The DJIA (the Dow Jones Industrial Average) has been the 'go to' indicator of how markets operate since the 1800's for investors.  But until we read an article from Alphinity recently, we didn't realise how monitoring this index probably doesn't really help us with understanding how our investments are performing.

It is generally understood that indexes are 'market weighted'.  What this means is that if the total value of an index (eg the S&P500) is US$45.84 trillion dollars, then the largest and most valuable companies wlil carry the greatest weight in the index.  So if Microsoft is US$3.19 trillion  it will make up 6.74% of the value of the index.  If Microsoft goes up in price (and other companies don't) then the index will directly reflect that 6.74% of its value increased.

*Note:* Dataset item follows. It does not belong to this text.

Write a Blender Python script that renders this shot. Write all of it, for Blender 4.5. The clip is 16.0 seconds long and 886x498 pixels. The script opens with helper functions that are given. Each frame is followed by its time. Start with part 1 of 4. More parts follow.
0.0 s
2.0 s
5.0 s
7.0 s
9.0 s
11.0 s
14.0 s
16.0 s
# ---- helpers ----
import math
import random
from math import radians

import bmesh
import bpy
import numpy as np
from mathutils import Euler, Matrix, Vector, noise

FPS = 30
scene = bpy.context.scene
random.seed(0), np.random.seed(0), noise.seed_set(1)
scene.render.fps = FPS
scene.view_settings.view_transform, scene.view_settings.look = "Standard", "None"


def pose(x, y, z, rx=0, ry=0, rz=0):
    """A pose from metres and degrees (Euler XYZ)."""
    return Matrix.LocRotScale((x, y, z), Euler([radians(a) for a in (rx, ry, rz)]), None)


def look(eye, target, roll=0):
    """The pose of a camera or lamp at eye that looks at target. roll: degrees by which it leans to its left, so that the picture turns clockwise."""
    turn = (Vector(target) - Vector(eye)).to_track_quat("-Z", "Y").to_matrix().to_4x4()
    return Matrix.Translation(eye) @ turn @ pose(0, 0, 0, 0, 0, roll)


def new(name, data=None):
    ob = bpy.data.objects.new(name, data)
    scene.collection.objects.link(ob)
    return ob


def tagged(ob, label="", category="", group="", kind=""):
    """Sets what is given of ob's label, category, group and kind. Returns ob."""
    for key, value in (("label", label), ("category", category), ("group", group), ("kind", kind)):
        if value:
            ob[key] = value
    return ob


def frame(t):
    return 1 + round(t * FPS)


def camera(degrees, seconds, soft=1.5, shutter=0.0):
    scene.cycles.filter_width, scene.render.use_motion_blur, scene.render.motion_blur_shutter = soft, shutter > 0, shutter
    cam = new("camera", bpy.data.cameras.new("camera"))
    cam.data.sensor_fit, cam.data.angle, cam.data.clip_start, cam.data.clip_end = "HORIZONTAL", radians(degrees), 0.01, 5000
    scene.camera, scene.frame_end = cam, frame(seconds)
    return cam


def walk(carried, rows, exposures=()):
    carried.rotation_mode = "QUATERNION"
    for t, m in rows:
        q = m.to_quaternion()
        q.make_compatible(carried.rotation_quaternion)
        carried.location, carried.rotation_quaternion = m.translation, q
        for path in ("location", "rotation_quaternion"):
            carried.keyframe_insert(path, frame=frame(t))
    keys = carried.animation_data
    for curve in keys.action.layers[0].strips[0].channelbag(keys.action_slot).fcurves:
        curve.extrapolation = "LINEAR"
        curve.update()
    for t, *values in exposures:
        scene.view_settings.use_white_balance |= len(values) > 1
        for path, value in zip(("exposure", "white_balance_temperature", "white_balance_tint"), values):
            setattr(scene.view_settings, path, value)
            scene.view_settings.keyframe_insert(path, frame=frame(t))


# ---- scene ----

On the other hand, we discovered that the DJIA is instead 'share price weighted'.  What that means is that a company with a $100 share price has twice the weighting as one with a $50 share price.  An example of this is 'when Apple undertook a 2:1 stock split in January 20024, this had the effect of halving it's share price'.  What that meant is that the value of Apple in the DJIA was also halved (which seems pretty nonsensical, as it was still worth the same, it just had more shares on issue - for every 2 shares an investor had they were issued one more share).

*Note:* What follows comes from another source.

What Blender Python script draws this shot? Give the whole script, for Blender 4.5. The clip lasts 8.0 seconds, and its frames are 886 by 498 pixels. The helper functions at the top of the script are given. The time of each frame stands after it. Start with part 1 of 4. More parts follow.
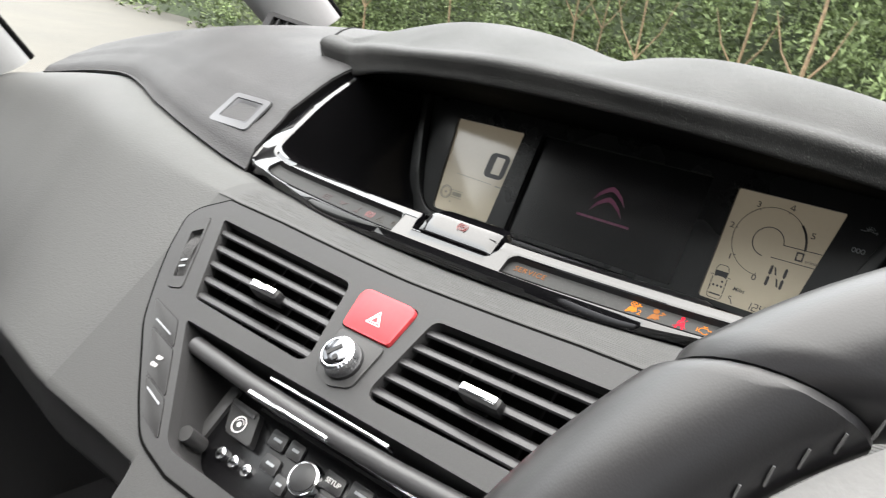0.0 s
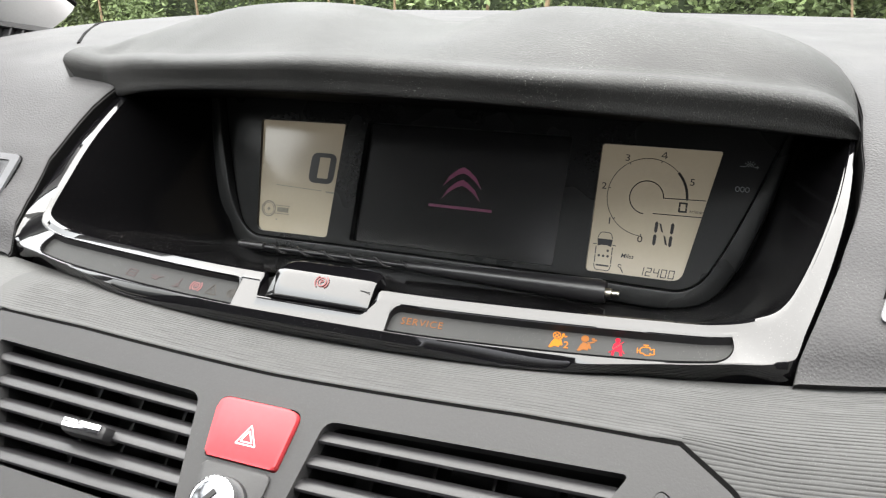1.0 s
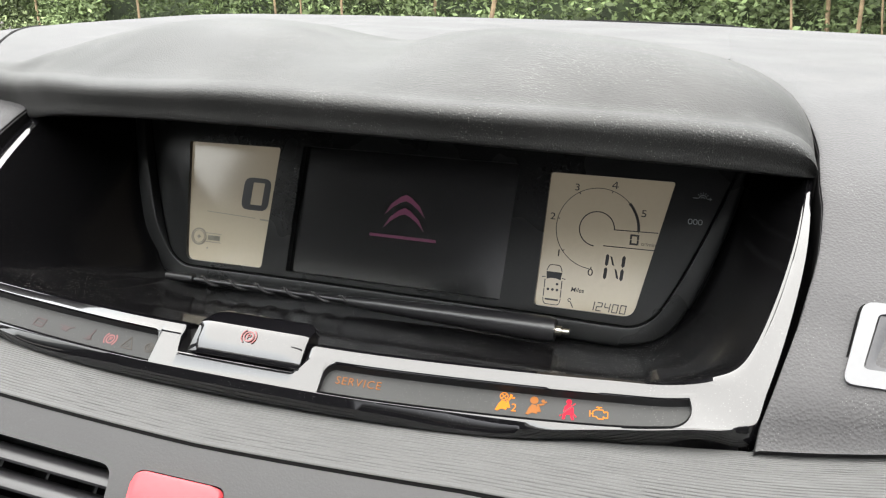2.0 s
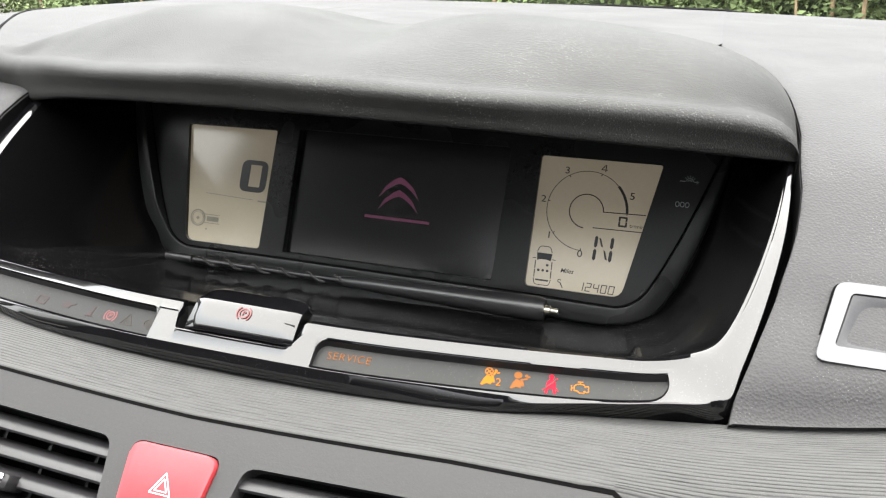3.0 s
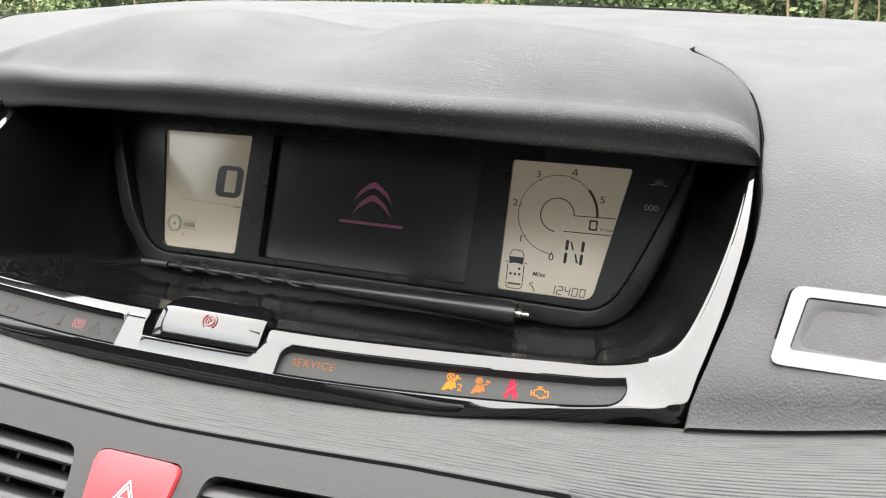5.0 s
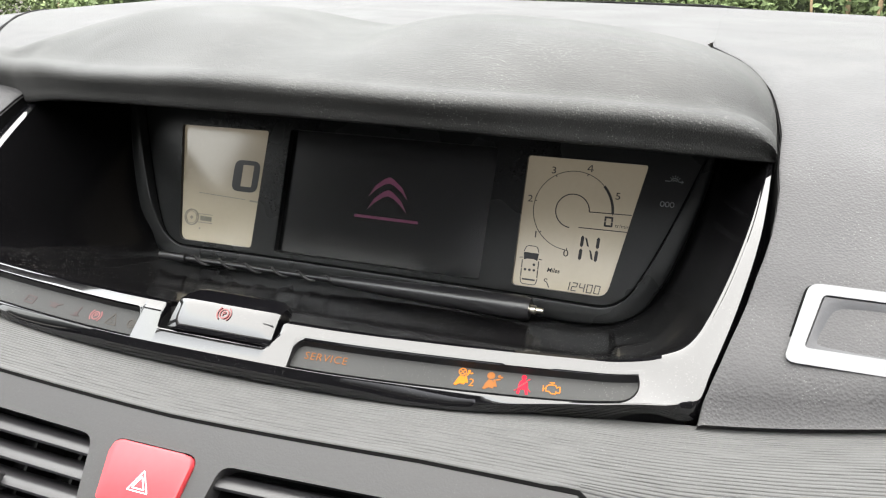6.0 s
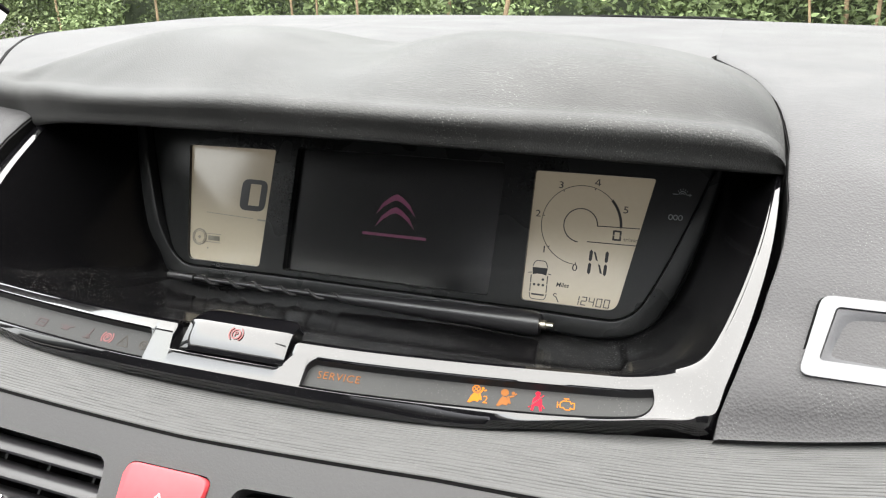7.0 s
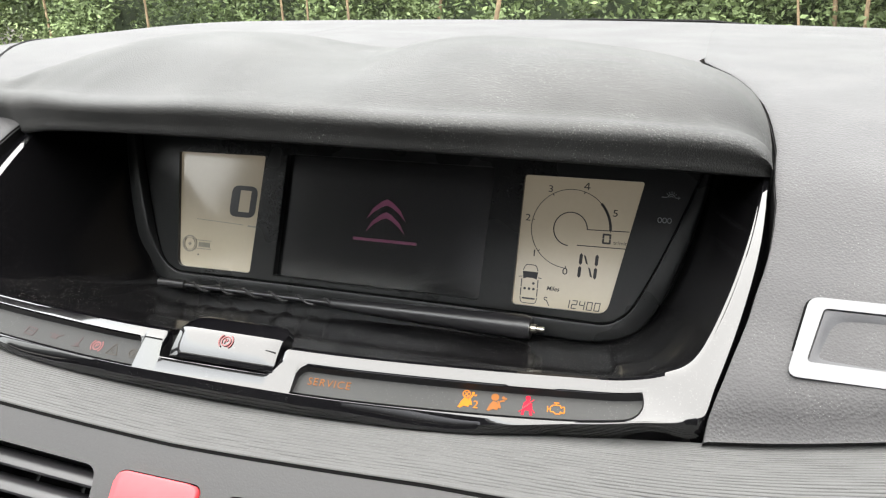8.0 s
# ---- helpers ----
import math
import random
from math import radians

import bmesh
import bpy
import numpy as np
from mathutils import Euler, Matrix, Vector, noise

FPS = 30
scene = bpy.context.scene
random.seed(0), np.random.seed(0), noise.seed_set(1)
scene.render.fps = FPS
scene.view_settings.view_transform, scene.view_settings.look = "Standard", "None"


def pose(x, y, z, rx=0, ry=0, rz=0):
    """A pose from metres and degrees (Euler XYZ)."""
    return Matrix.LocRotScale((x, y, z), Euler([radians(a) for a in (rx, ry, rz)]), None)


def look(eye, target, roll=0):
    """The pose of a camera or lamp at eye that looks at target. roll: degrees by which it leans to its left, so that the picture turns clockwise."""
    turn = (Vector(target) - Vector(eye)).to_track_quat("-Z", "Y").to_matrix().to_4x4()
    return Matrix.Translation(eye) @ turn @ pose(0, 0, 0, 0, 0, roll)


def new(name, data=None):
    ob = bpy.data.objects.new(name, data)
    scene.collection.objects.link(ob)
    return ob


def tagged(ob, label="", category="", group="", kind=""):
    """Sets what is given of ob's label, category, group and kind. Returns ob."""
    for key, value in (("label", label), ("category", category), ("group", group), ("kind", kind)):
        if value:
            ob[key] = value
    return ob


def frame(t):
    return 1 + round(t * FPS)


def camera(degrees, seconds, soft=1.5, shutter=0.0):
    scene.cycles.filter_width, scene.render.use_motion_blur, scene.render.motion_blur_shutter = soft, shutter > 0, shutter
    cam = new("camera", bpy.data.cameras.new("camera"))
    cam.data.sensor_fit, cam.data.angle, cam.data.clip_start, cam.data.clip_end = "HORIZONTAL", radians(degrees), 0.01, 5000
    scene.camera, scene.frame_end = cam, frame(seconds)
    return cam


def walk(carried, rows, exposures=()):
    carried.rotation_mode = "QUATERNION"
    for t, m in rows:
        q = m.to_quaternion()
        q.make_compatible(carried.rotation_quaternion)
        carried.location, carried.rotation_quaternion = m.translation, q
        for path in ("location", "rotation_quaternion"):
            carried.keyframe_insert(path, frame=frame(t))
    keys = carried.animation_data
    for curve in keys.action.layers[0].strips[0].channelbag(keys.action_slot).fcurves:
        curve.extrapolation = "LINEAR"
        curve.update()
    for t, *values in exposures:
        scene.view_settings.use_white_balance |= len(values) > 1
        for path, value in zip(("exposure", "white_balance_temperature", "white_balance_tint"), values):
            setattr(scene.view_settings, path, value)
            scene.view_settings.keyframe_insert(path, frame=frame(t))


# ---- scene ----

# ================= camera =================
cam = camera(58.02, 8.0, soft=1.2, shutter=0.12)
PATH = [
    (0.0, pose(0.2880, -0.5900, 0.1703, 73.95, -8.98, 38.81)),
    (0.3, pose(0.2446, -0.5511, 0.1836, 71.60, -3.94, 30.46)),
    (0.5, pose(0.2272, -0.5458, 0.1922, 70.89, -1.41, 27.12)),
    (0.6, pose(0.2199, -0.5451, 0.1921, 70.90, -0.59, 25.71)),
    (0.8, pose(0.2072, -0.5328, 0.1927, 70.78, 0.24, 23.53)),
    (1.0, pose(0.2002, -0.5122, 0.1968, 70.64, 0.14, 21.72)),
    (1.5, pose(0.1927, -0.4829, 0.2016, 70.09, -0.19, 18.84)),
    (1.7, pose(0.1916, -0.4755, 0.2119, 70.26, -0.27, 18.31)),
    (2.8, pose(0.1949, -0.4809, 0.2124, 69.43, -1.28, 18.33)),
    (3.0, pose(0.2018, -0.4845, 0.2144, 69.05, -0.77, 18.46)),
    (3.5, pose(0.2120, -0.4825, 0.2172, 69.11, -0.31, 18.59)),
    (4.0, pose(0.2139, -0.4789, 0.2205, 69.06, -0.15, 18.11)),
    (4.5, pose(0.2164, -0.4812, 0.2221, 68.88, -0.16, 17.91)),
    (4.7, pose(0.2167, -0.4813, 0.2200, 68.93, -0.37, 17.88)),
    (5.8, pose(0.2208, -0.4805, 0.2190, 68.82, -0.49, 19.13)),
    (6.0, pose(0.2201, -0.4809, 0.2187, 68.70, -0.37, 19.44)),
    (6.5, pose(0.2162, -0.4830, 0.2154, 69.11, -0.03, 19.75)),
    (7.0, pose(0.2162, -0.4821, 0.2204, 69.69, 0.49, 19.31)),
    (7.5, pose(0.2179, -0.4809, 0.2200, 69.88, 0.67, 18.94)),
    (8.0, pose(0.2180, -0.4817, 0.2213, 69.94, 0.79, 18.67)),
]
walk(cam, PATH, exposures=[(0.0, 2.12, 6680, 12), (0.5, 2.28, 6680, 12), (1.0, 2.28, 6680, 12), (1.5, 2.28, 6680, 12), (3.0, 2.36, 6680, 12), (4.0, 2.33, 6680, 12), (4.7, 2.33, 6680, 12), (6.0, 2.39, 6680, 12), (8.0, 2.39, 6680, 12)])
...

As a result, the Dow Jones is a poor indicator of market returns and is rarely used by serious investors.  As Alphinity said:

The Dow you would have bought in the early 1980's is very different to the Dow of today, so you would have had a fair bit of active trading and management to do along the way to hold onto the representative companies in the Dow index. Fewer than half its current companies were in the Dow 40 years ago, and many of today's Dow companies didn't even exist back then.  Buying the Dow of then would have landed you with now-defunct companies like Union Carbide (remember Bhopal), Kodak (remember, they didn't think digital camera's would take off), and the old General Motors (before it's bankruptcy in 2009).  You would also have owned Tobacco stocks.

The Dow includes 30 of the 'best' US companies - as determined by some faceless committee in New York.

So, although the Dow it has a long track record back to the 1800's it really isn't a reliable marker.

Instead, we should be concentrating on the S&P500 index, which includes 80% of the listed companies in the US by capitallisation (by value).  This is what Moneyworks advisers look at first thing when we wake up to get a feel for what the investment community is thinking globally and is a far more reliable 'market weighted' index.